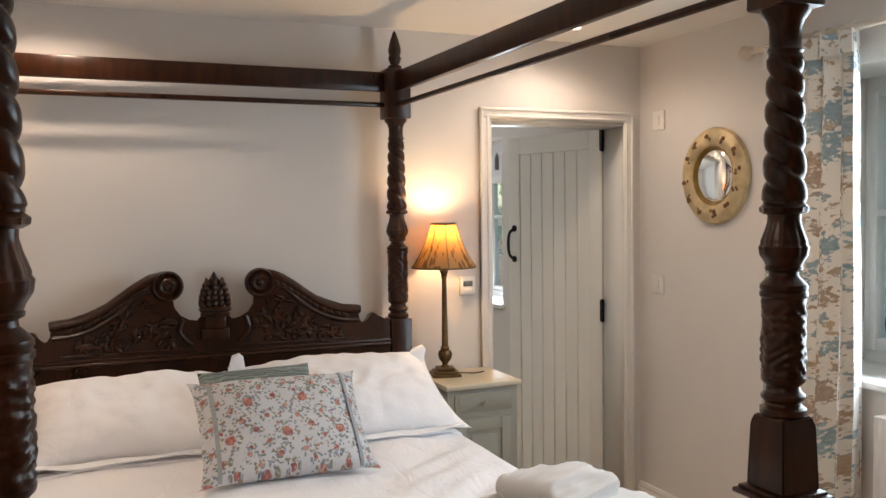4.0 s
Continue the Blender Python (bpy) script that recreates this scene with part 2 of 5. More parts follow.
def rose_print():
    """Rows of rose bouquets and small sprigs on a pale ground, on the cloth's own metres."""
    m, nt, p = nodes_of("rose_print")
    v = coords(nt, (1, 1, 1), "UV")
    wob = add(nt, "ShaderNodeTexNoise", Scale=90.0, Detail=2.0)
    link(nt, v, wob.inputs["Vector"])
    mv = nt.nodes.new("ShaderNodeVectorMath")
    mv.operation = "MULTIPLY_ADD"
    link(nt, wob.outputs["Color"], mv.inputs[0])
    mv.inputs[1].default_value = (0.010, 0.010, 0.0)
    link(nt, v, mv.inputs[2])
    sx = nt.nodes.new("ShaderNodeSeparateXYZ")
    link(nt, mv.outputs[0], sx.inputs[0])
    wide, high = 0.160, 0.113
    row = maths(nt, "DIVIDE", sx.outputs[1], high)

    def near(cx, cy):
        """Metres to the nearest motif centre of a lattice whose rows are staggered."""
        b = maths(nt, "SUBTRACT", row, cy)
        r = maths(nt, "ROUND", b)
        a = maths(nt, "SUBTRACT", maths(nt, "SUBTRACT", maths(nt, "DIVIDE", sx.outputs[0], wide), cx), maths(nt, "MULTIPLY", r, 0.40))
        da = maths(nt, "MULTIPLY", maths(nt, "SUBTRACT", a, maths(nt, "ROUND", a)), wide)
        db = maths(nt, "MULTIPLY", maths(nt, "SUBTRACT", b, r), high)
        return maths(nt, "SQRT", maths(nt, "ADD", maths(nt, "MULTIPLY", da, da), maths(nt, "MULTIPLY", db, db)))
    speck = add(nt, "ShaderNodeTexVoronoi", Scale=120.0)
    link(nt, mv.outputs[0], speck.inputs["Vector"])
    sep = nt.nodes.new("ShaderNodeSeparateColor")
    link(nt, speck.outputs["Color"], sep.inputs[0])
    petal = ramp(nt, sep.outputs[0], [(0.0, (0.40, 0.09, 0.06)), (0.3, (0.50, 0.20, 0.13)), (0.6, (0.33, 0.06, 0.06)), (0.85, (0.56, 0.33, 0.25))])
    leaf = ramp(nt, sep.outputs[1], [(0.0, (0.22, 0.23, 0.17)), (0.3, (0.23, 0.28, 0.34)), (0.6, (0.30, 0.24, 0.17)), (0.8, (0.17, 0.20, 0.22))])
    for r in (petal, leaf):
        r.node.color_ramp.interpolation = "CONSTANT"
    dash = ramp(nt, speck.outputs["Distance"], [(0.50, (1, 1, 1)), (0.60, (0, 0, 0))])
    some = ramp(nt, sep.outputs[2], [(0.22, (0, 0, 0)), (0.26, (1, 1, 1))])
    sprig = maths(nt, "MULTIPLY", dash, some)
    out = (0.57, 0.58, 0.60)
    for cx, cy, r0, r1 in ((0.0, 0.0, 0.018, 0.040), (0.46, 0.14, 0.010, 0.025), (0.24, 0.46, 0.010, 0.030), (0.70, 0.52, 0.009, 0.027), (0.66, -0.20, 0.009, 0.024), (0.0, -0.34, 0.002, 0.022), (0.34, -0.30, 0.006, 0.017), (0.86, 0.26, 0.007, 0.018), (0.52, -0.46, 0.005, 0.016)):
        d = near(cx, cy)
        ring = ramp(nt, maths(nt, "DIVIDE", d, r1), [(0.86, (1, 1, 1)), (0.98, (0, 0, 0))])
        out = mix(nt, maths(nt, "MULTIPLY", ring, sprig), out, leaf)
        heart = ramp(nt, maths(nt, "DIVIDE", d, r0), [(0.72, (1, 1, 1)), (0.95, (0, 0, 0))])
        out = mix(nt, maths(nt, "MULTIPLY", heart, 0.85), out, petal)
    link(nt, out, p.inputs["Base Color"])
    p.inputs["Roughness"].default_value = 0.85
    bump(nt, p, noisy(nt, v, 500.0, 2.0), 0.2, 0.0006)
    return m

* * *

Repeat all of the data above word for word, minus the pictures.

4.0 s
Continue the Blender Python (bpy) script that recreates this scene with part 2 of 5. More parts follow.
def rose_print():
    """Rows of rose bouquets and small sprigs on a pale ground, on the cloth's own metres."""
    m, nt, p = nodes_of("rose_print")
    v = coords(nt, (1, 1, 1), "UV")
    wob = add(nt, "ShaderNodeTexNoise", Scale=90.0, Detail=2.0)
    link(nt, v, wob.inputs["Vector"])
    mv = nt.nodes.new("ShaderNodeVectorMath")
    mv.operation = "MULTIPLY_ADD"
    link(nt, wob.outputs["Color"], mv.inputs[0])
    mv.inputs[1].default_value = (0.010, 0.010, 0.0)
    link(nt, v, mv.inputs[2])
    sx = nt.nodes.new("ShaderNodeSeparateXYZ")
    link(nt, mv.outputs[0], sx.inputs[0])
    wide, high = 0.160, 0.113
    row = maths(nt, "DIVIDE", sx.outputs[1], high)

    def near(cx, cy):
        """Metres to the nearest motif centre of a lattice whose rows are staggered."""
        b = maths(nt, "SUBTRACT", row, cy)
        r = maths(nt, "ROUND", b)
        a = maths(nt, "SUBTRACT", maths(nt, "SUBTRACT", maths(nt, "DIVIDE", sx.outputs[0], wide), cx), maths(nt, "MULTIPLY", r, 0.40))
        da = maths(nt, "MULTIPLY", maths(nt, "SUBTRACT", a, maths(nt, "ROUND", a)), wide)
        db = maths(nt, "MULTIPLY", maths(nt, "SUBTRACT", b, r), high)
        return maths(nt, "SQRT", maths(nt, "ADD", maths(nt, "MULTIPLY", da, da), maths(nt, "MULTIPLY", db, db)))
    speck = add(nt, "ShaderNodeTexVoronoi", Scale=120.0)
    link(nt, mv.outputs[0], speck.inputs["Vector"])
    sep = nt.nodes.new("ShaderNodeSeparateColor")
    link(nt, speck.outputs["Color"], sep.inputs[0])
    petal = ramp(nt, sep.outputs[0], [(0.0, (0.40, 0.09, 0.06)), (0.3, (0.50, 0.20, 0.13)), (0.6, (0.33, 0.06, 0.06)), (0.85, (0.56, 0.33, 0.25))])
    leaf = ramp(nt, sep.outputs[1], [(0.0, (0.22, 0.23, 0.17)), (0.3, (0.23, 0.28, 0.34)), (0.6, (0.30, 0.24, 0.17)), (0.8, (0.17, 0.20, 0.22))])
    for r in (petal, leaf):
        r.node.color_ramp.interpolation = "CONSTANT"
    dash = ramp(nt, speck.outputs["Distance"], [(0.50, (1, 1, 1)), (0.60, (0, 0, 0))])
    some = ramp(nt, sep.outputs[2], [(0.22, (0, 0, 0)), (0.26, (1, 1, 1))])
    sprig = maths(nt, "MULTIPLY", dash, some)
    out = (0.57, 0.58, 0.60)
    for cx, cy, r0, r1 in ((0.0, 0.0, 0.018, 0.040), (0.46, 0.14, 0.010, 0.025), (0.24, 0.46, 0.010, 0.030), (0.70, 0.52, 0.009, 0.027), (0.66, -0.20, 0.009, 0.024), (0.0, -0.34, 0.002, 0.022), (0.34, -0.30, 0.006, 0.017), (0.86, 0.26, 0.007, 0.018), (0.52, -0.46, 0.005, 0.016)):
        d = near(cx, cy)
        ring = ramp(nt, maths(nt, "DIVIDE", d, r1), [(0.86, (1, 1, 1)), (0.98, (0, 0, 0))])
        out = mix(nt, maths(nt, "MULTIPLY", ring, sprig), out, leaf)
        heart = ramp(nt, maths(nt, "DIVIDE", d, r0), [(0.72, (1, 1, 1)), (0.95, (0, 0, 0))])
        out = mix(nt, maths(nt, "MULTIPLY", heart, 0.85), out, petal)
    link(nt, out, p.inputs["Base Color"])
    p.inputs["Roughness"].default_value = 0.85
    bump(nt, p, noisy(nt, v, 500.0, 2.0), 0.2, 0.0006)
    return m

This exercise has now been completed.